KNOW does not simply hold the constituents of the S&P 500 or the Russell 1000. Instead, it applies a quantitative stock-picking process to the investable US equity universe, screening for companies that meet criteria such as return on equity, earnings stability, cash-flow generation, balance-sheet health, and valuation ratios. The result is a concentrated portfolio of typically 100–200 holdings drawn from across market capitalisation bands, weighted by their fundamental strength rather than their size.

This approach sits between two poles. On one end is passive indexing, which buys everything in a benchmark and charges a basis point or two for the privilege. On the other is active stock-picking, where a human portfolio manager makes individual bets and charges substantially for the chance to outperform. KNOW uses algorithmic selection rules — mechanical, transparent, applied identically to every company — which keeps costs low while attempting to capture the historical return premium that fundamental discipline has often delivered.

How the fund differs from a plain index

An index-tracking fund like the Vanguard 500 (VOO) holds the five hundred largest US companies weighted by their market capitalisation, so the largest companies dominate the portfolio. KNOW instead screens the US market for fundamental quality and value, which typically results in a portfolio tilted toward mid-cap and small-cap companies and notably away from the mega-cap tech firms that dominate traditional benchmarks by weight.
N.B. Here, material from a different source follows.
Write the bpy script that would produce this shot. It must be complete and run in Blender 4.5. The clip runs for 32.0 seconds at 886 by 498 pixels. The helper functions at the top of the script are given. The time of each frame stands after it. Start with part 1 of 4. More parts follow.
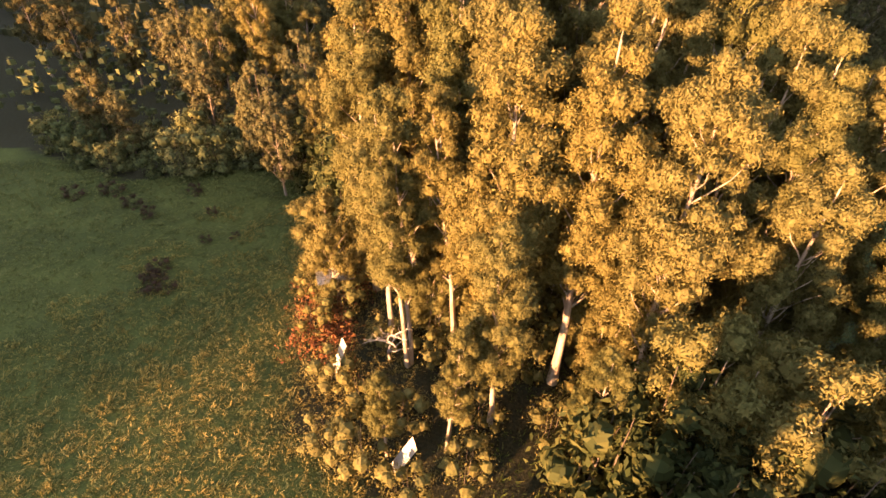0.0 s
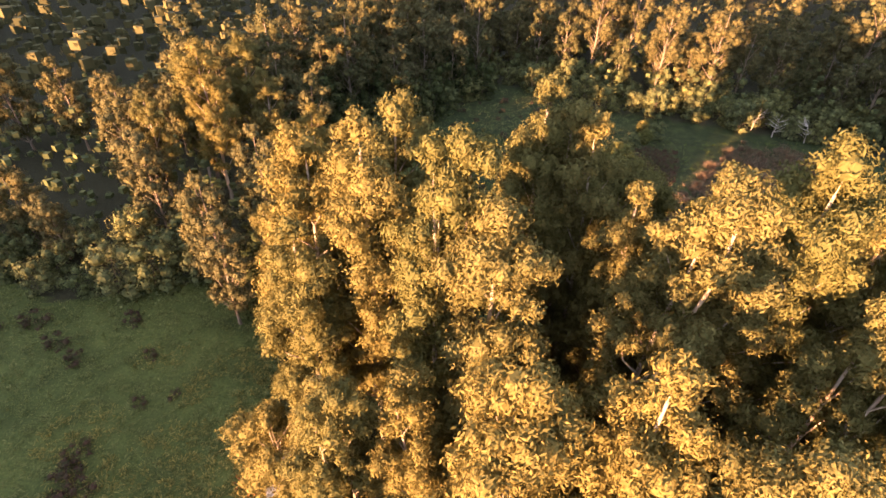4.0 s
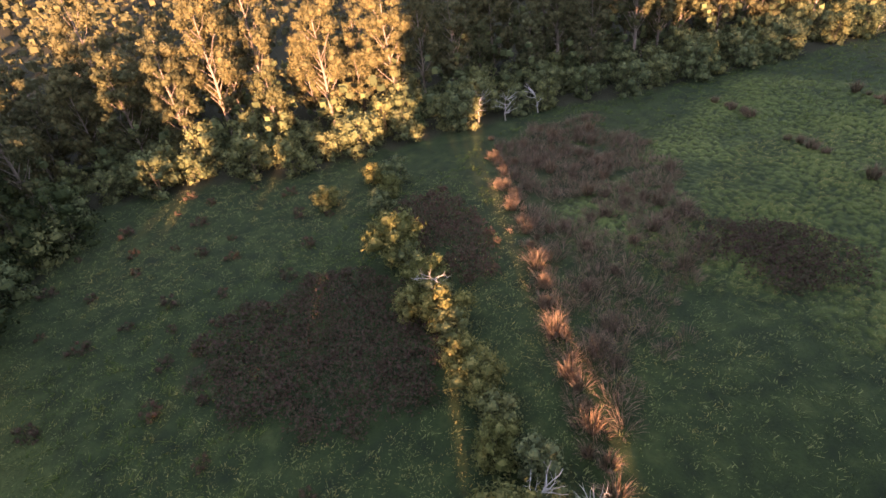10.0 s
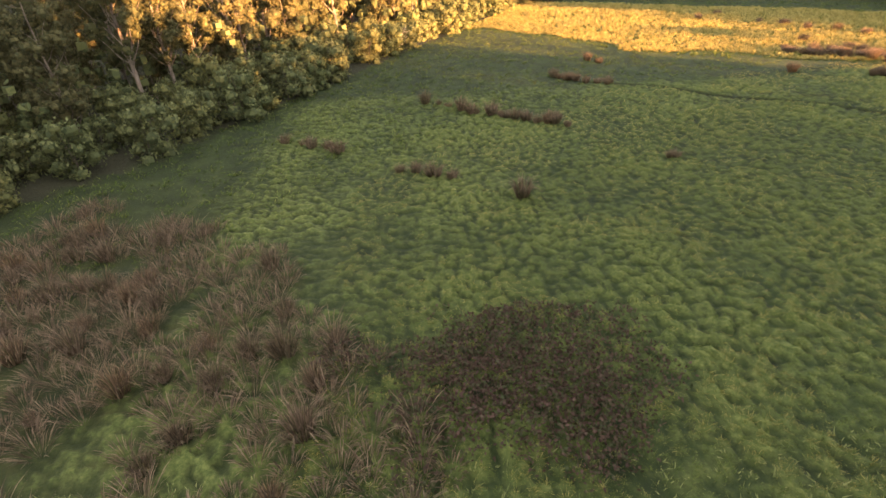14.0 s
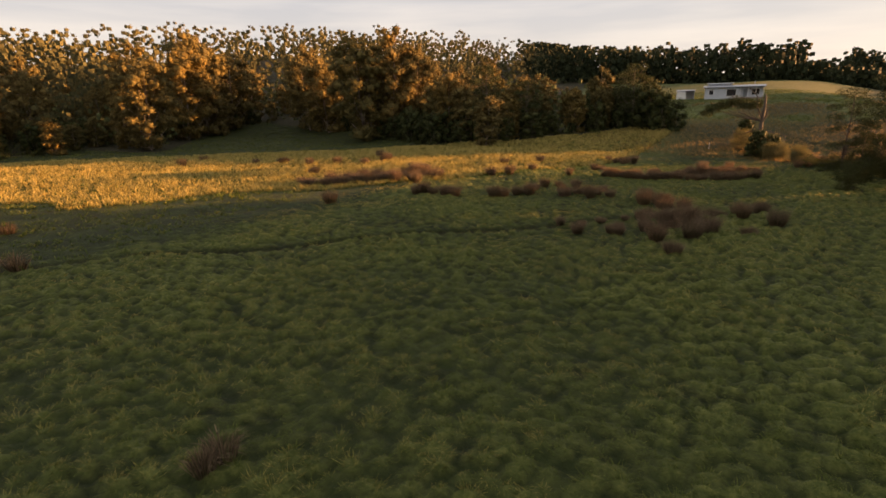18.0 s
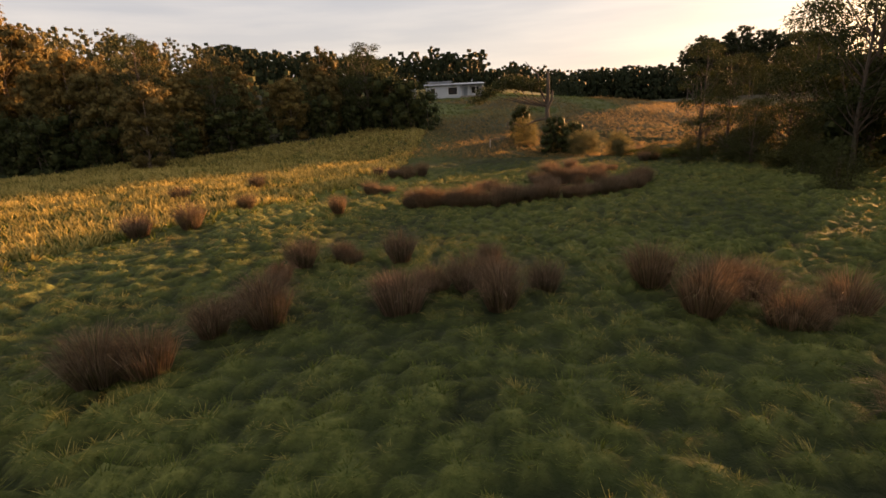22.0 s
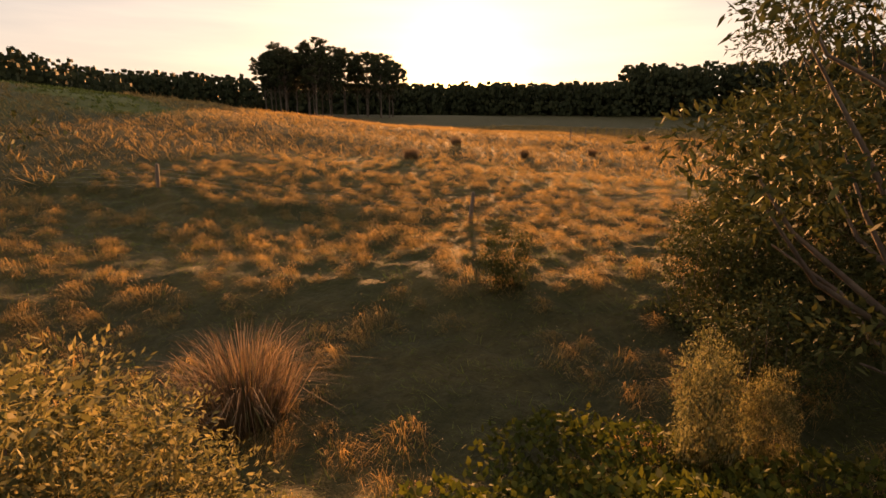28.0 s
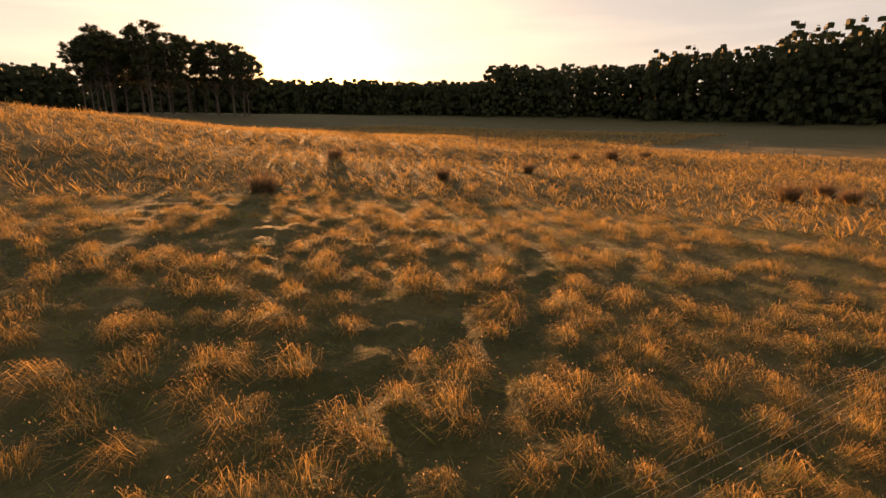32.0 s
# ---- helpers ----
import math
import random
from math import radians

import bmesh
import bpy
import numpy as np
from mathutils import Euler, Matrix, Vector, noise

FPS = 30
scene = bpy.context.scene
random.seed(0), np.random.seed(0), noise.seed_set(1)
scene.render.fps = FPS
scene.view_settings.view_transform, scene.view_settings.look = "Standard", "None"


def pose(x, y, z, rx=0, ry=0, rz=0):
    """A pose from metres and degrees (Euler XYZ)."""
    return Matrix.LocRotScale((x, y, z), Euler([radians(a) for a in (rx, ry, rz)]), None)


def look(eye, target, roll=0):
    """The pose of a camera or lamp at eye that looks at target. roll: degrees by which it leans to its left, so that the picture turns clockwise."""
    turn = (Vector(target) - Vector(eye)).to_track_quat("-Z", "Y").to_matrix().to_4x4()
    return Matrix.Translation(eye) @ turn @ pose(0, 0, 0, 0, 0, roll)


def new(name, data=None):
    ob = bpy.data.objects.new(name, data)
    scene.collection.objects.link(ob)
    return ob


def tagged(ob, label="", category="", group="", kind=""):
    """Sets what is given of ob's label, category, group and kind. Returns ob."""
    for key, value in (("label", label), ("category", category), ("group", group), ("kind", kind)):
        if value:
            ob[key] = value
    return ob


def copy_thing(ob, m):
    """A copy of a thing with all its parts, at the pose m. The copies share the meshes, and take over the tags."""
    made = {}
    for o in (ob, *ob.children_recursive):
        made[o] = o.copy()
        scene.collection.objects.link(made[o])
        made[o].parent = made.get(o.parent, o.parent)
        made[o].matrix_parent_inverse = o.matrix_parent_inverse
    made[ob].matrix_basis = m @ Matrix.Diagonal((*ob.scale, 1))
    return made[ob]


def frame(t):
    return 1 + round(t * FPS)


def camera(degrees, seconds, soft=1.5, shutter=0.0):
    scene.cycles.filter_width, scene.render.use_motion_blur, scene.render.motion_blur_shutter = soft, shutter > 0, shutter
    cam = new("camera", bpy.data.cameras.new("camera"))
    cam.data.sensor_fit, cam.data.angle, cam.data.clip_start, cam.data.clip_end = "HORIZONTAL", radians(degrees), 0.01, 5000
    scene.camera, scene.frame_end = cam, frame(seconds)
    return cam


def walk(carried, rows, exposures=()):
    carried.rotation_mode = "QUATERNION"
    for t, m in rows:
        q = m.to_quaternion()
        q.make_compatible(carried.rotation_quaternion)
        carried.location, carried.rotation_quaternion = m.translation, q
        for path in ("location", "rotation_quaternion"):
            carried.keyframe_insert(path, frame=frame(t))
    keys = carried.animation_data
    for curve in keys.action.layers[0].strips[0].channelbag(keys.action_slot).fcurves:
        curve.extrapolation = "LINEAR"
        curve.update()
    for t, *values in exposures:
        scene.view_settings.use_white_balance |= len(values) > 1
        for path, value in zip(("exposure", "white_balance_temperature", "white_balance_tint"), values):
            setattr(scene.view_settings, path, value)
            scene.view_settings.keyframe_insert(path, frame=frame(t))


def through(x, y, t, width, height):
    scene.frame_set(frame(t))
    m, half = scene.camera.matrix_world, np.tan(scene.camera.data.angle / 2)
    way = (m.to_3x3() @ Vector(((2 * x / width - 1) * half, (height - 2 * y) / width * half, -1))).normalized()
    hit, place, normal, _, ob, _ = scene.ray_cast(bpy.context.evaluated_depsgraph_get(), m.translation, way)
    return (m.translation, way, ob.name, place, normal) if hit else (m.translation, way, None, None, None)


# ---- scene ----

This difference shows up most sharply during periods when the largest companies are expensive and volatile. In the 2020s, the so-called Magnificent Seven tech stocks — Apple, Microsoft, Nvidia, Tesla, and a few others — became such a dominant share of the S&P 500 that an index fund was effectively betting heavily on a handful of names. A fundamental screen would have weighed these holdings differently, likely less, because some entered the period trading at valuations that look expensive by traditional metrics. Whether that constitutes an advantage or a drag depends on what actually happens next — a question no fund prospectus can answer.

The risk of style bias

The most significant risk to KNOW is that fundamental selection, as a strategy, goes through long periods of underperformance. Between 2015 and 2020, and again in 2021–2023, value stocks and fundamentally screened portfolios significantly underperformed large-cap growth stocks, especially in technology. An investor who believed in the discipline might have held through these periods, but it required genuine conviction. There is no guarantee that the historical relationship between fundamental strength and future returns will persist — especially if the broader economy, interest-rate environment, or investor preferences shift.

Additionally, any systematic screen has blind spots. A company might pass all the fundamental tests and still face disruption — a new competitor, a regulation, a shift in customer preferences — that the metrics did not anticipate. The algorithm is as smart as the criteria it uses, and no quantitative screen is a crystal ball.

Costs and how it trades

KNOW trades on the NASDAQ like any other ETF, and it can be bought and sold through any broker during market hours. The fund’s expense ratio is typically in the range of 0.40–0.50 per cent annually, which is moderate for an actively managed fund but higher than plain index funds (which charge 0.03–0.10 per cent) and in line with other fundamental-selection strategies. That cost matters over decades — a 0.45 per cent annual drag compounds into meaningful underperformance if the fund’s stock picks do not outperform by at least that margin.

Trading volume is generally sufficient for retail investors, though large institutional trades might move the price slightly. The fund’s net asset value and the ETF’s market price normally stay within pennies of each other; if they diverge, it creates an arbitrage opportunity that brings them back into line.

Who this fund is for and how to research it

KNOW suits investors who believe that buying companies with strong fundamental metrics — high returns on capital, durable competitive advantages, improving earnings — is a more reliable long-term approach than tracking a market-cap-weighted index. It also appeals to those who want US equity exposure but prefer a lower concentration in mega-cap technology stocks than the S&P 500 offers.

The fund is not appropriate as a substitute for a target-date fund in a retirement plan, and it is not a core holding for a diversified portfolio unless the investor is already comfortable with its style — value and fundamental screens can lag the broad market for years at a time. Rather, it works best as a satellite position or as a holding for someone with a multi-decade horizon and genuine conviction in the value-investing discipline.

To research KNOW, start with the fund’s prospectus (available from the issuer’s website), which discloses the selection criteria and the fee structure. Review the fund’s top holdings quarterly to see whether the selection process is producing a portfolio that matches your own expectations about what “fundamental strength” should look like. Watch the fund’s performance relative to the S&P 500 and the Russell 1000 Value Index over rolling multi-year periods — one year tells you almost nothing, but five-year and ten-year windows reveal whether the discipline has added value or subtracted it. Read the fund fact sheet, which updates quarterly and shows the portfolio’s key characteristics: the average valuation multiples, the sector breakdown, the median market capitalisation of holdings.